=== OBJECTIVE ===
Set down exactly the lines in the records below that run from the line with "Write the bpy" to the line with "what is given", inclusive, and nothing more.

━━ GIVEN DATA

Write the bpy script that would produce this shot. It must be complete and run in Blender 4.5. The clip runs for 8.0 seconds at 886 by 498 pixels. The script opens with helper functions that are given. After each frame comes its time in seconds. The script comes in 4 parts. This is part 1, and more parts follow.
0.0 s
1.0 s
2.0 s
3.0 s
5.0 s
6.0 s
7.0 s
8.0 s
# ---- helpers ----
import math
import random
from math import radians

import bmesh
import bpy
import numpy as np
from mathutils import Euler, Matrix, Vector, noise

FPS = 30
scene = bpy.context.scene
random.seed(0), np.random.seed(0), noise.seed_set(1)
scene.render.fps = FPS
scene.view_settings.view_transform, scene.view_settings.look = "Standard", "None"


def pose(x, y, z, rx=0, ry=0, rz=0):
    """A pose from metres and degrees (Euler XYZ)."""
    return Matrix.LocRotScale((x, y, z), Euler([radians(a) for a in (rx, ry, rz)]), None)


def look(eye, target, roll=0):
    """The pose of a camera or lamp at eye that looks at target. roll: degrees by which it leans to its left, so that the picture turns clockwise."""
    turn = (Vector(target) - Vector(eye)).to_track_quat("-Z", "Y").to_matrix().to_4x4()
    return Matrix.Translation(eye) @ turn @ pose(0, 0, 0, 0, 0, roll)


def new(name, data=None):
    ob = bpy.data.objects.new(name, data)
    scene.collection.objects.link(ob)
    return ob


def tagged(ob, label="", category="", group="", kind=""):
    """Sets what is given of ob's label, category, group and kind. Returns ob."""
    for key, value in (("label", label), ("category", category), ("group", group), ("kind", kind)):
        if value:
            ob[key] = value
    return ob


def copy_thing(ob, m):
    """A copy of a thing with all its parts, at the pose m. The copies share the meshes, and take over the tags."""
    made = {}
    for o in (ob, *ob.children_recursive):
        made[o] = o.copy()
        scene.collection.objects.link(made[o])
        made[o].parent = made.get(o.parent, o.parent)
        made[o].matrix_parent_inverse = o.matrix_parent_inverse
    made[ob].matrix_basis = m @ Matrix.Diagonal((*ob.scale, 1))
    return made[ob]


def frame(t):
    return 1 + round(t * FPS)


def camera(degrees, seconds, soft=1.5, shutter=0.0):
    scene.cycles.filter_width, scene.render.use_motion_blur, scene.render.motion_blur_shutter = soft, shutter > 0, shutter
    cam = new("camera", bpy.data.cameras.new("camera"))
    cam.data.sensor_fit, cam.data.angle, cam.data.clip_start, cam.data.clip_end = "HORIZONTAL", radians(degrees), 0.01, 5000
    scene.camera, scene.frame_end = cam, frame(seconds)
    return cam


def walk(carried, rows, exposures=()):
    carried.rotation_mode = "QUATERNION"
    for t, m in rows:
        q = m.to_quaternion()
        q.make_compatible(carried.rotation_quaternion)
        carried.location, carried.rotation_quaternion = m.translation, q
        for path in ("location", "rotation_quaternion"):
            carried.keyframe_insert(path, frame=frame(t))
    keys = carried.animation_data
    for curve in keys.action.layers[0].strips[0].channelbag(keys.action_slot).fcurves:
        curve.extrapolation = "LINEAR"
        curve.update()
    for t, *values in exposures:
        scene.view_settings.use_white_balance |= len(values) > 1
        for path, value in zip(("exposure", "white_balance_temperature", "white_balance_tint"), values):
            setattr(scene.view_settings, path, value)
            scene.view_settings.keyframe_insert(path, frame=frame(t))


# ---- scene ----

━━━━
━━ GIVEN DATA

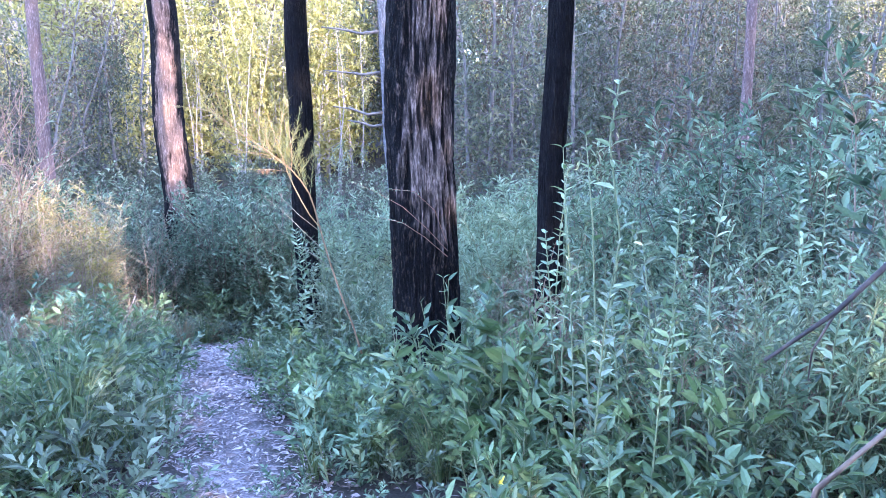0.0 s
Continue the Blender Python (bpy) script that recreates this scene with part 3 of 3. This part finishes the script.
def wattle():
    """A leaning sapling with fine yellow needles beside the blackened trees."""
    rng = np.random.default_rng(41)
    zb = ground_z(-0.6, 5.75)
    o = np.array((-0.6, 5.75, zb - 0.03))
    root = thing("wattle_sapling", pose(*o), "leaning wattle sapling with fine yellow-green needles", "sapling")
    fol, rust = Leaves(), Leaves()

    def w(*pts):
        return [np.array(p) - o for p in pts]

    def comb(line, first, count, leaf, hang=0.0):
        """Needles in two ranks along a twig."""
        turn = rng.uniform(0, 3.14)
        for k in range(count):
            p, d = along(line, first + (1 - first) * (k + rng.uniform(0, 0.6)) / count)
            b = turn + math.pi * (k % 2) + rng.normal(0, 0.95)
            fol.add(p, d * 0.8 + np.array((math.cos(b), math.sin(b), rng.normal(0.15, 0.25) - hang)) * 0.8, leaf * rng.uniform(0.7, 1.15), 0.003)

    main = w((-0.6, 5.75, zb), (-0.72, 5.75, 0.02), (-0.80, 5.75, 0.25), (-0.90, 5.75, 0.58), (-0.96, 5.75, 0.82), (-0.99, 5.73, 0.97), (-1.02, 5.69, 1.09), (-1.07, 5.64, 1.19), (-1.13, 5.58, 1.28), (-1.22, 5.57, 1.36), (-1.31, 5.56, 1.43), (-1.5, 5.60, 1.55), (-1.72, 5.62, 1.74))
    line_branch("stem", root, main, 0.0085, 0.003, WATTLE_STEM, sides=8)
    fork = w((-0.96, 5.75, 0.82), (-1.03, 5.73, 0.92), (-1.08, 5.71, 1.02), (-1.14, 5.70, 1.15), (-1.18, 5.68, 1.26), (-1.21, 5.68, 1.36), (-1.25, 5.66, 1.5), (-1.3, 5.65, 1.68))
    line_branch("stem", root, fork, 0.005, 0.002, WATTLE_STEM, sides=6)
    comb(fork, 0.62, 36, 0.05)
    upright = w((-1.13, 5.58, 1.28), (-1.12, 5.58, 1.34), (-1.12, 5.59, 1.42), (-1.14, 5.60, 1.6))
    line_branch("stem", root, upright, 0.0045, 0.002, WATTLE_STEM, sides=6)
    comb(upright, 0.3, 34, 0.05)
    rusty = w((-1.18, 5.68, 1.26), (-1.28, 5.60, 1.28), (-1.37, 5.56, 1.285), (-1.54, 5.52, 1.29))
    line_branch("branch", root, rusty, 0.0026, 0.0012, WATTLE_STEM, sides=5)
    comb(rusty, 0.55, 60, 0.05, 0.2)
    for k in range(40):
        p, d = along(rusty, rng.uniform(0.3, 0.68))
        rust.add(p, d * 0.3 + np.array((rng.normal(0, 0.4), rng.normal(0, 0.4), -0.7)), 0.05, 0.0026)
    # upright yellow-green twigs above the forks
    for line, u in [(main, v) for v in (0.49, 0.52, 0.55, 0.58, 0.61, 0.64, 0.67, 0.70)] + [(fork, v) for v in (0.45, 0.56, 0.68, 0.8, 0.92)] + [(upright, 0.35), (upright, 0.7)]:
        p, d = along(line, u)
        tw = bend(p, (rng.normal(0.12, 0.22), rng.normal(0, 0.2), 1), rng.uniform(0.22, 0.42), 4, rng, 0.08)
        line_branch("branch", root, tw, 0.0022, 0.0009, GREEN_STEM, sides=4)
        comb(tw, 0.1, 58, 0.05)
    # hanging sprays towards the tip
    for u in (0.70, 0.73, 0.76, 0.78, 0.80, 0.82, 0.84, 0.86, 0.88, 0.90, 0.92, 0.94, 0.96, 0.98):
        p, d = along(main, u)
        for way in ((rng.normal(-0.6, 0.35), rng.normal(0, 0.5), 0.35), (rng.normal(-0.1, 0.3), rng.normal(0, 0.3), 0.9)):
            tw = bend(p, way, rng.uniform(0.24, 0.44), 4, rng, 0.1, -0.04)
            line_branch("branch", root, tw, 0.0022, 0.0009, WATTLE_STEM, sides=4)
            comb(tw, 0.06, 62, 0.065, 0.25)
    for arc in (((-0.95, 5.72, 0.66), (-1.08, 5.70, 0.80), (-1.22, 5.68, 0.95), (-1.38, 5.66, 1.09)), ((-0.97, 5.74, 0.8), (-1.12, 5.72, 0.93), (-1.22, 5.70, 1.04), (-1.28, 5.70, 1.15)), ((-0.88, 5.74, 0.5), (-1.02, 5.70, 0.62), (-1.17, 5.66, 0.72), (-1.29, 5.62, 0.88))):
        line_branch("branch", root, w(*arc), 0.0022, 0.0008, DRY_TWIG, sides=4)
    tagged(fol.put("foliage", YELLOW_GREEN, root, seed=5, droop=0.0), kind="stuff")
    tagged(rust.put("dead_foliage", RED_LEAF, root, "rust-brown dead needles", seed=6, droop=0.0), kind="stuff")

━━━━
━━ GIVEN DATA

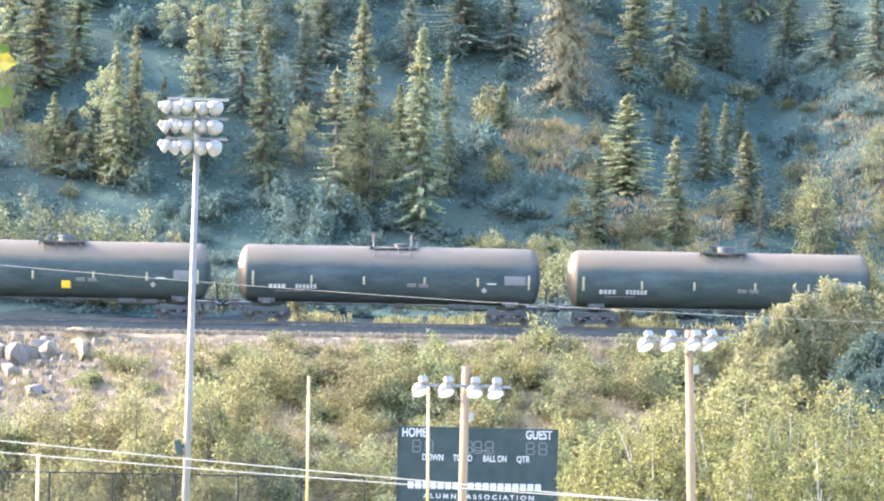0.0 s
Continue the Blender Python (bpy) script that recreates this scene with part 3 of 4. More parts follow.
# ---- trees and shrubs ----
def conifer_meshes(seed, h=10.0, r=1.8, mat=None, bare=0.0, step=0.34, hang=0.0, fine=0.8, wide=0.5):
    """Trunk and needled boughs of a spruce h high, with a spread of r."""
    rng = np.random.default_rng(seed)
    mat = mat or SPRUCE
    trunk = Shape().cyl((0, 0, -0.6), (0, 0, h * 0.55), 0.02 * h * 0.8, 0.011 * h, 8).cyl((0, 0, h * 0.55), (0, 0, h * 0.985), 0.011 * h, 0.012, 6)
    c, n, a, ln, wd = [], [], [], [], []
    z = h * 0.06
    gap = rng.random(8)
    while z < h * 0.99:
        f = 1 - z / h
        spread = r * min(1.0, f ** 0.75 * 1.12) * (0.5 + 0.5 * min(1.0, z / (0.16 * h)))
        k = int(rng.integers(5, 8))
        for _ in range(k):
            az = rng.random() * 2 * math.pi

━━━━

=== TASK RESULT ===
Write the bpy script that would produce this shot. It must be complete and run in Blender 4.5. The clip runs for 8.0 seconds at 886 by 498 pixels. The script opens with helper functions that are given. After each frame comes its time in seconds. The script comes in 4 parts. This is part 1, and more parts follow.
0.0 s
1.0 s
2.0 s
3.0 s
5.0 s
6.0 s
7.0 s
8.0 s
# ---- helpers ----
import math
import random
from math import radians

import bmesh
import bpy
import numpy as np
from mathutils import Euler, Matrix, Vector, noise

FPS = 30
scene = bpy.context.scene
random.seed(0), np.random.seed(0), noise.seed_set(1)
scene.render.fps = FPS
scene.view_settings.view_transform, scene.view_settings.look = "Standard", "None"


def pose(x, y, z, rx=0, ry=0, rz=0):
    """A pose from metres and degrees (Euler XYZ)."""
    return Matrix.LocRotScale((x, y, z), Euler([radians(a) for a in (rx, ry, rz)]), None)


def look(eye, target, roll=0):
    """The pose of a camera or lamp at eye that looks at target. roll: degrees by which it leans to its left, so that the picture turns clockwise."""
    turn = (Vector(target) - Vector(eye)).to_track_quat("-Z", "Y").to_matrix().to_4x4()
    return Matrix.Translation(eye) @ turn @ pose(0, 0, 0, 0, 0, roll)


def new(name, data=None):
    ob = bpy.data.objects.new(name, data)
    scene.collection.objects.link(ob)
    return ob


def tagged(ob, label="", category="", group="", kind=""):
    """Sets what is given of ob's label, category, group and kind. Returns ob."""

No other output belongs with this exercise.